> [Exercise]
Return every line below in which "that" appears.

> [Data records]
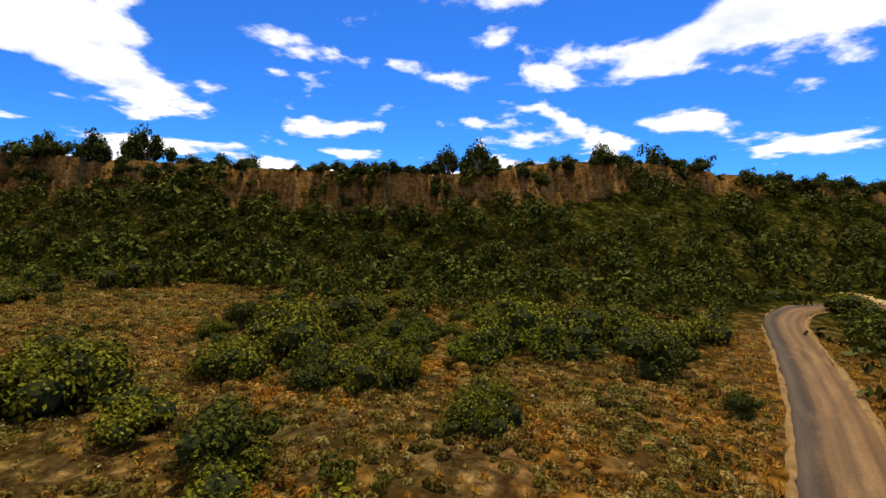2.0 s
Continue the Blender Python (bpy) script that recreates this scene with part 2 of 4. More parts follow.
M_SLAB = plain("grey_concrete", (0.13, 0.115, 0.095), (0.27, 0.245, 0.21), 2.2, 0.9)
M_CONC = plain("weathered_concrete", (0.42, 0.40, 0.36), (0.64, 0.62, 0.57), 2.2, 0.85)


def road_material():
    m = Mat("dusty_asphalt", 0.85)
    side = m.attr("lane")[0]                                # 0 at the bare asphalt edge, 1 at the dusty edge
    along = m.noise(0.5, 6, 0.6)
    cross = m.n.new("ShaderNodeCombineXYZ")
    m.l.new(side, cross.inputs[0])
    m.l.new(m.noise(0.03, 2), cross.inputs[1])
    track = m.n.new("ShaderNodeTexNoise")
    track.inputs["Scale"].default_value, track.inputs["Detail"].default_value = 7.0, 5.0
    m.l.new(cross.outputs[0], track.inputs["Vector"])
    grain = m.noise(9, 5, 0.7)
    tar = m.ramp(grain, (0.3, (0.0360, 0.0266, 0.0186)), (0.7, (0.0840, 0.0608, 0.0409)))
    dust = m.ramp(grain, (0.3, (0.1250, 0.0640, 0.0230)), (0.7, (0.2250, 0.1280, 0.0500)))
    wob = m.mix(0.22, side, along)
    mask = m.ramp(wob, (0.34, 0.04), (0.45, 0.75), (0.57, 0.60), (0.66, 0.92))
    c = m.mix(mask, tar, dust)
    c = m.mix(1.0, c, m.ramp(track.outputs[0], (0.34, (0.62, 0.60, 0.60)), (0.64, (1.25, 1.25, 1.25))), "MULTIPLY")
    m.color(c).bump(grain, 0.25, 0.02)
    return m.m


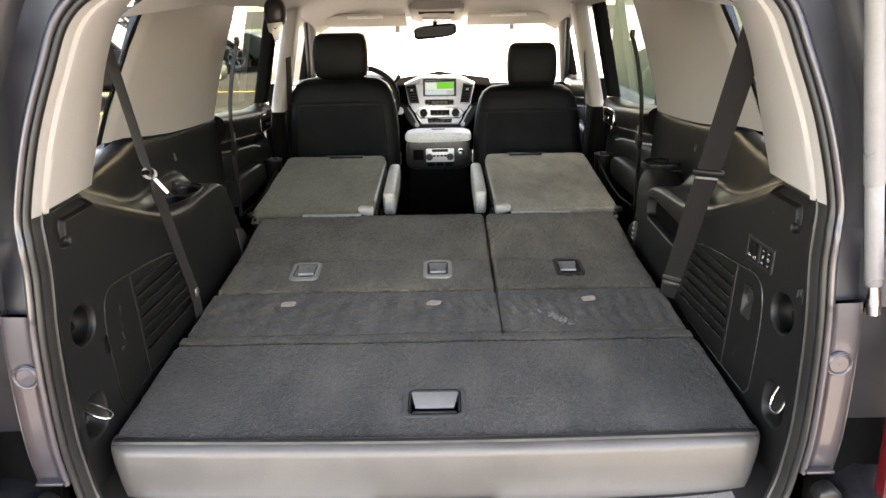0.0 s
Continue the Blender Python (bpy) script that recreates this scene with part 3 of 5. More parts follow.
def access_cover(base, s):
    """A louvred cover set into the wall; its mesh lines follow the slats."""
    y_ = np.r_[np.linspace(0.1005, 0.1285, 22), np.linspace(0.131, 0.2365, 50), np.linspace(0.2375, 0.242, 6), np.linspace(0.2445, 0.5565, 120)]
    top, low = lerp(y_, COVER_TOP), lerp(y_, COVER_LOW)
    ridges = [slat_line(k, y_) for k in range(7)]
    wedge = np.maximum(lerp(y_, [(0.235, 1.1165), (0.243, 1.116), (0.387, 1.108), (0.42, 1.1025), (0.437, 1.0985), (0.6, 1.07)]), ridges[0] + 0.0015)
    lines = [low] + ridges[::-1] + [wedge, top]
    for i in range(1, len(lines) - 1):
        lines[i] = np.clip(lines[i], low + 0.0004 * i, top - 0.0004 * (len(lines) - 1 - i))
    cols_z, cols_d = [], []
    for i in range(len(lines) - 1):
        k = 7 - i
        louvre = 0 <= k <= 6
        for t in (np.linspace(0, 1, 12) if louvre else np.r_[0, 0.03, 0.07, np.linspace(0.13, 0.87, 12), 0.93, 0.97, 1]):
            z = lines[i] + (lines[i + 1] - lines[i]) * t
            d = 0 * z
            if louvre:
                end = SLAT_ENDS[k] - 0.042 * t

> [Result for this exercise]
Continue the Blender Python (bpy) script that recreates this scene with part 2 of 4. More parts follow.
Continue the Blender Python (bpy) script that recreates this scene with part 3 of 5. More parts follow.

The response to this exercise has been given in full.